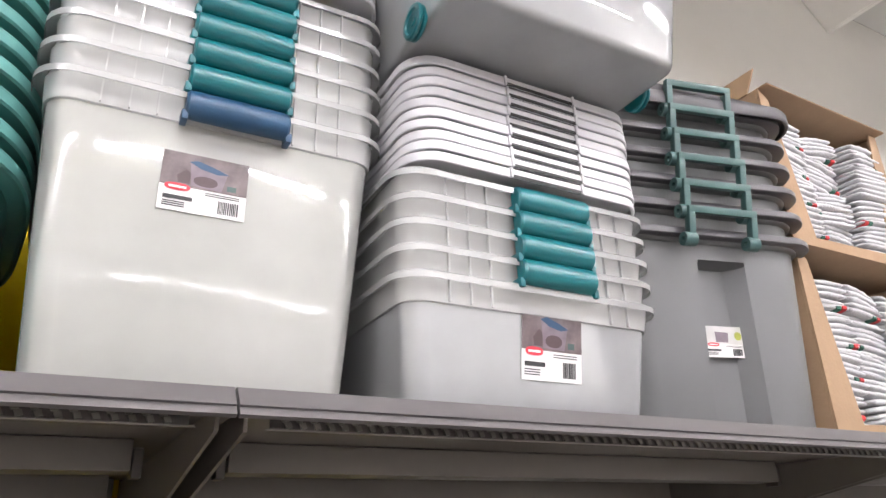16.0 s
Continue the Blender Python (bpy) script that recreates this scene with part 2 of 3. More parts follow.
def ceiling_light(x, y):
    r = root("ceiling_light", pose(x, y, LAMP_Z), "white trough lamp with a glowing fluorescent tube", "ceiling light", "aisle lights")
    bm = bmesh.new()
    prof = [(-0.15, -0.014), (-0.10, 0.05), (0.10, 0.05), (0.15, -0.014), (0.154, -0.014), (0.103, 0.056), (-0.103, 0.056), (-0.154, -0.014)]
    loft(bm, [[(xx, p, q) for p, q in prof] for xx in (-0.64, 0.64)], True, True)
    part("trough", bm, M_CEIL, r, smooth=False)
    part("tube", boxed(-0.62, 0.62, -0.035, 0.035, 0.0, 0.04, 0.012), M_LAMP, r, "glowing white tube")
    for s in (-0.5, 0.5):
        part("suspension_rod", boxed(s - 0.005, s + 0.005, -0.005, 0.005, 0.056, CEIL - LAMP_Z), M_STEEL, r)
    return r


for lx, ly in LAMPS:
    ceiling_light(lx, ly)


# ---- shelving ----
DEPTH = 0.90


def shelf_bay(x0, x1):
    r = root("shelf_bay", pose(x0, 0, SHELF), "grey enamelled steel store shelf with perforated front underside", "shelf", "gondola shelf bays")
    w = x1 - x0
    g = 0.0015
    bm = boxed(g, w - g, 0.030, DEPTH, -0.008, 0.0, 0.0015)
    part("deck", bm, M_STEEL, r)
    # folded front lip: rounded profile swept along the bay
    prof = [(0.034, 0.0), (0.034, 0.005), (0.026, 0.0075), (0.021, 0.0065), (0.018, 0.002), (0.006, -0.012), (0.0045, -0.0135), (0.0075, -0.015), (0.0045, -0.017), (0.001, -0.0235), (0.008, -0.026), (0.02, -0.020)]
    bm = bmesh.new()
    a = [bm.verts.new((g, y, z)) for y, z in prof]
    b = [bm.verts.new((w - g, y, z)) for y, z in prof]
    k = len(prof)
    for i in range(k):
        bm.faces.new((a[i], a[(i + 1) % k], b[(i + 1) % k], b[i]))
    bm.faces.new(a)
    bm.faces.new(b[::-1])
    part("front_lip", bm, M_LIP, r, "brushed grey metal price lip")
    # perforated strip behind the lip: slanted bars before a dark sheet, the gap's shade put in as colour
    bm = bmesh.new()
    n = int((w - 0.10) / 0.0155)
    for i in range(n):
        x = 0.045 + i * 0.0155
        for k2 in range(3):
            xs, zs = x + 0.0045 * k2, -0.0125 - 0.0062 * k2
            a = [bm.verts.new((xs + dx, y, zs + dz)) for y in (0.0285, 0.0325) for dx, dz in ((0.0, 0.0), (0.0060, 0.0012), (0.0085, -0.0046), (0.0025, -0.0058))]
            for f in ((0, 1, 2, 3), (7, 6, 5, 4), (0, 4, 5, 1), (1, 5, 6, 2), (2, 6, 7, 3), (3, 7, 4, 0)):
                bm.faces.new([a[q] for q in f])
    box(bm, 0.035, w - 0.035, 0.027, 0.034, -0.0335, -0.0318)
    box(bm, 0.035, w - 0.035, 0.027, 0.032, -0.0105, -0.008)
    part("perforated_strip", bm, M_STEEL, r, "perforated steel strip", smooth=False)
    part("strip_gap_shade", boxed(0.04, w - 0.04, 0.034, 0.038, -0.0335, -0.009), M_SHADE, r, "dark sheet painted as the shade behind the strip", smooth=False)
    # folded deck stiffeners under the shelf
    part("stiffener", boxed(0.06, w - 0.06, 0.30, 0.36, -0.049, -0.009, 0.003), M_STEEL, r)
    part("stiffener", boxed(0.06, w - 0.06, 0.60, 0.66, -0.087, -0.009, 0.003), M_STEEL, r)
    part("back_rail", boxed(0.03, w - 0.03, 0.86, 0.89, -0.105, -0.009, 0.003), M_STEEL, r)
    for sx in (0.046, w - 0.058):
        part("clip", boxed(sx, sx + 0.012, 0.306, 0.335, -0.056, -0.02, 0.001), M_SHADE, r, "dark shelf clip")
    for x in (0.012, w - 0.016):
        bm = bmesh.new()
        pts = [(0.03, -0.012), (DEPTH, -0.012), (DEPTH, -0.17), (0.60, -0.14), (0.12, -0.052), (0.03, -0.036)]
        a = [bm.verts.new((x, y, z)) for y, z in pts]
        b = [bm.verts.new((x + 0.004, y, z)) for y, z in pts]
        for i in range(len(pts)):
            bm.faces.new((a[i], a[(i + 1) % len(pts)], b[(i + 1) % len(pts)], b[i]))
        bm.faces.new(a)
        bm.faces.new(b[::-1])
        part("bracket", bm, M_STEEL, r, smooth=False)
    return r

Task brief
Pictures stay out. Repeat only the lines from the beginning of the data through the line that has "DEPTH = 0.90".

Completed task
16.0 s
Continue the Blender Python (bpy) script that recreates this scene with part 2 of 3. More parts follow.
def ceiling_light(x, y):
    r = root("ceiling_light", pose(x, y, LAMP_Z), "white trough lamp with a glowing fluorescent tube", "ceiling light", "aisle lights")
    bm = bmesh.new()
    prof = [(-0.15, -0.014), (-0.10, 0.05), (0.10, 0.05), (0.15, -0.014), (0.154, -0.014), (0.103, 0.056), (-0.103, 0.056), (-0.154, -0.014)]
    loft(bm, [[(xx, p, q) for p, q in prof] for xx in (-0.64, 0.64)], True, True)
    part("trough", bm, M_CEIL, r, smooth=False)
    part("tube", boxed(-0.62, 0.62, -0.035, 0.035, 0.0, 0.04, 0.012), M_LAMP, r, "glowing white tube")
    for s in (-0.5, 0.5):
        part("suspension_rod", boxed(s - 0.005, s + 0.005, -0.005, 0.005, 0.056, CEIL - LAMP_Z), M_STEEL, r)
    return r


for lx, ly in LAMPS:
    ceiling_light(lx, ly)


# ---- shelving ----
DEPTH = 0.90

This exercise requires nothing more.